### Directions
The records below are made of lines; count those holding the word "follow" and give the number only.

### Entries supplied
++++++

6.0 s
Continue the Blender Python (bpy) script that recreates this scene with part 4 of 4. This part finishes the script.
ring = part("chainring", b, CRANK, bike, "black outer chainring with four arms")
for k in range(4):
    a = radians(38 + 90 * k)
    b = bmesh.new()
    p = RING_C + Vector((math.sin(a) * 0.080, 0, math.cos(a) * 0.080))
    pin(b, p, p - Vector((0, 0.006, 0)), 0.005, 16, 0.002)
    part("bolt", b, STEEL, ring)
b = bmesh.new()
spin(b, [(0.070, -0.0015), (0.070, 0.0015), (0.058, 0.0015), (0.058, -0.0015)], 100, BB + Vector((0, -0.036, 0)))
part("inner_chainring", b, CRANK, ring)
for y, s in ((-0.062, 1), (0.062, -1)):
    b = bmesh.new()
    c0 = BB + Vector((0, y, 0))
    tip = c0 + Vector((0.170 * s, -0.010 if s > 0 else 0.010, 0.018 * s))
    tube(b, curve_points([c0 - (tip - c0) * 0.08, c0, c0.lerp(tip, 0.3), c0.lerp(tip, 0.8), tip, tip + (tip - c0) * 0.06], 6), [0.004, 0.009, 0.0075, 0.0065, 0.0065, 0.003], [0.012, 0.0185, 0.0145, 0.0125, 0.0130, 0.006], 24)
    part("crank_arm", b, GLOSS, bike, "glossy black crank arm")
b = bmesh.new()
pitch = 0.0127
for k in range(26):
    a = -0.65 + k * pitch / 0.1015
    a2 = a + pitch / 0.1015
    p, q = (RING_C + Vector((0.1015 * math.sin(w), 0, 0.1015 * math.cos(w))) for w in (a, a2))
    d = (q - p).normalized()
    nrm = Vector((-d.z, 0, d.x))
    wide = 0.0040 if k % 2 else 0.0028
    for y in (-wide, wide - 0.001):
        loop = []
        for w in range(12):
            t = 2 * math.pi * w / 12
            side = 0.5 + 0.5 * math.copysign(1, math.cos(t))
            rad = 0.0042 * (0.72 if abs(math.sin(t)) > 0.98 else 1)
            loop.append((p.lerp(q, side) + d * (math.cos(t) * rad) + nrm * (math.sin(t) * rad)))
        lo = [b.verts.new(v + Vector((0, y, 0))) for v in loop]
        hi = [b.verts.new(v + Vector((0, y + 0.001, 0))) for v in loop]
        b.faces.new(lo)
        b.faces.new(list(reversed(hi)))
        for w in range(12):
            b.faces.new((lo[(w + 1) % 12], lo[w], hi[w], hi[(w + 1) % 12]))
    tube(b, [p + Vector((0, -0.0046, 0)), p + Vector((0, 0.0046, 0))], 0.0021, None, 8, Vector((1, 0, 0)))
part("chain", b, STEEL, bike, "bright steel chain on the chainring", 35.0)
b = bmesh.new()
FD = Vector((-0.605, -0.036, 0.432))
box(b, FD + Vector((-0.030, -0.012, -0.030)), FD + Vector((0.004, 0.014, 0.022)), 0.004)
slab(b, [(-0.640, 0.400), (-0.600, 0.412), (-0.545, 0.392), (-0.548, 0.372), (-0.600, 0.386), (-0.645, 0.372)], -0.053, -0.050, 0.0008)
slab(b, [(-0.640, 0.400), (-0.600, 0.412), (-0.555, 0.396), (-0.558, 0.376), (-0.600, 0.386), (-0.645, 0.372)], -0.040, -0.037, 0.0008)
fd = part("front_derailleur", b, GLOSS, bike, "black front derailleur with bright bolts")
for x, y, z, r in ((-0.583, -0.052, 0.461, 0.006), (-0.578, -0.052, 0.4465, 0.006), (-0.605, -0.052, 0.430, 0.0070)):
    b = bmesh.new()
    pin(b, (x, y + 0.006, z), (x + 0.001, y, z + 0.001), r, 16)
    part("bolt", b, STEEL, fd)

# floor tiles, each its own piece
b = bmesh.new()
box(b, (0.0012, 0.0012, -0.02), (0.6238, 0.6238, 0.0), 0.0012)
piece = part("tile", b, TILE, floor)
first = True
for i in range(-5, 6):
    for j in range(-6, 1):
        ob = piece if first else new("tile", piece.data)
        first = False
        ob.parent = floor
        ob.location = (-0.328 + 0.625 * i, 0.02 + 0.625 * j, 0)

++++++

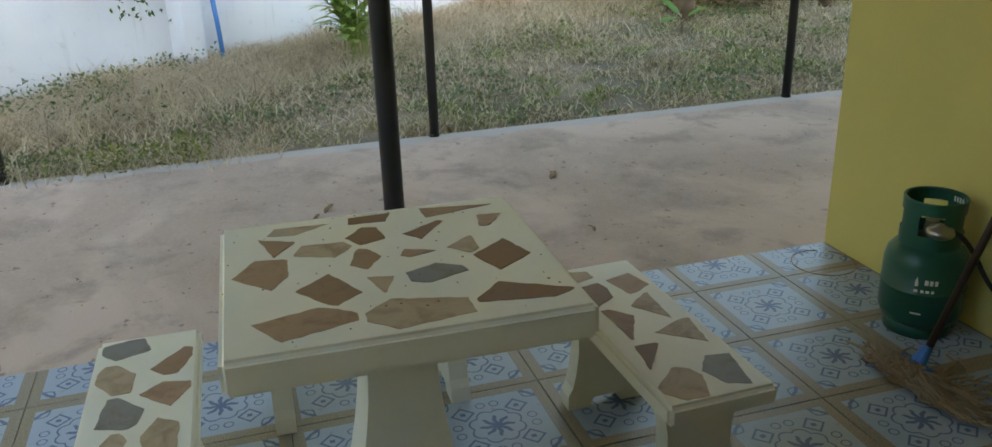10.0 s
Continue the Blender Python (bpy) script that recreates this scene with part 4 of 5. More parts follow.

++++++

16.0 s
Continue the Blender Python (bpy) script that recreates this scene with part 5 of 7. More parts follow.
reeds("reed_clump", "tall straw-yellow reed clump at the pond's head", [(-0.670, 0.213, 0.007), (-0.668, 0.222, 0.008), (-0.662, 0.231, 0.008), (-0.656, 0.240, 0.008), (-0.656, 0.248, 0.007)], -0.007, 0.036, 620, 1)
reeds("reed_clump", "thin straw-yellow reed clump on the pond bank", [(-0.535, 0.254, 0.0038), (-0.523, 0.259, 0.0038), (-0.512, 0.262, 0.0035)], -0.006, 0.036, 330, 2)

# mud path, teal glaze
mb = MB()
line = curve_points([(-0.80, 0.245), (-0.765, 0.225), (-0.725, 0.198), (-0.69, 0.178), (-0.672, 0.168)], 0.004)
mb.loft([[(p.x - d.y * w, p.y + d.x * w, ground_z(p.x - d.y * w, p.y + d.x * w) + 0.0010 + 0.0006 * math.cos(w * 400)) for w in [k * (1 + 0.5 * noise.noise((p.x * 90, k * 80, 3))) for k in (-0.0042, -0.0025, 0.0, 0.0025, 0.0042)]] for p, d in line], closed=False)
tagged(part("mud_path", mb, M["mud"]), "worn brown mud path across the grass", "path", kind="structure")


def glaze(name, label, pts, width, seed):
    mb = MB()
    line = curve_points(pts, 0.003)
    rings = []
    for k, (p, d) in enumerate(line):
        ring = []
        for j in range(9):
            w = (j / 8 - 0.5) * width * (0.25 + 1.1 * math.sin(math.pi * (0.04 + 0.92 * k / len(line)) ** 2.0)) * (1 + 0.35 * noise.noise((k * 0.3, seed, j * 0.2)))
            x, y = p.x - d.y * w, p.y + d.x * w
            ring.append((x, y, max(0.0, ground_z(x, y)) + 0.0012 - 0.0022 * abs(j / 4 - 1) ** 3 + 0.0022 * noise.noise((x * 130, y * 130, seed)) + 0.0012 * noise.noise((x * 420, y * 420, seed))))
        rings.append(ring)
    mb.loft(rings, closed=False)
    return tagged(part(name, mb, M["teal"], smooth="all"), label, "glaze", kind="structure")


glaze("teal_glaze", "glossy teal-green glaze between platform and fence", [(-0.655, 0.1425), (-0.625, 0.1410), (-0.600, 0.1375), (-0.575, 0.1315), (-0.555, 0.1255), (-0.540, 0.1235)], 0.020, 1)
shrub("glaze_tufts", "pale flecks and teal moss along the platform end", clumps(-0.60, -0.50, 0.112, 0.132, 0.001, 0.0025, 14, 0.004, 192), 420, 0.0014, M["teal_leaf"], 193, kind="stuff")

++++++

### Solved problem
2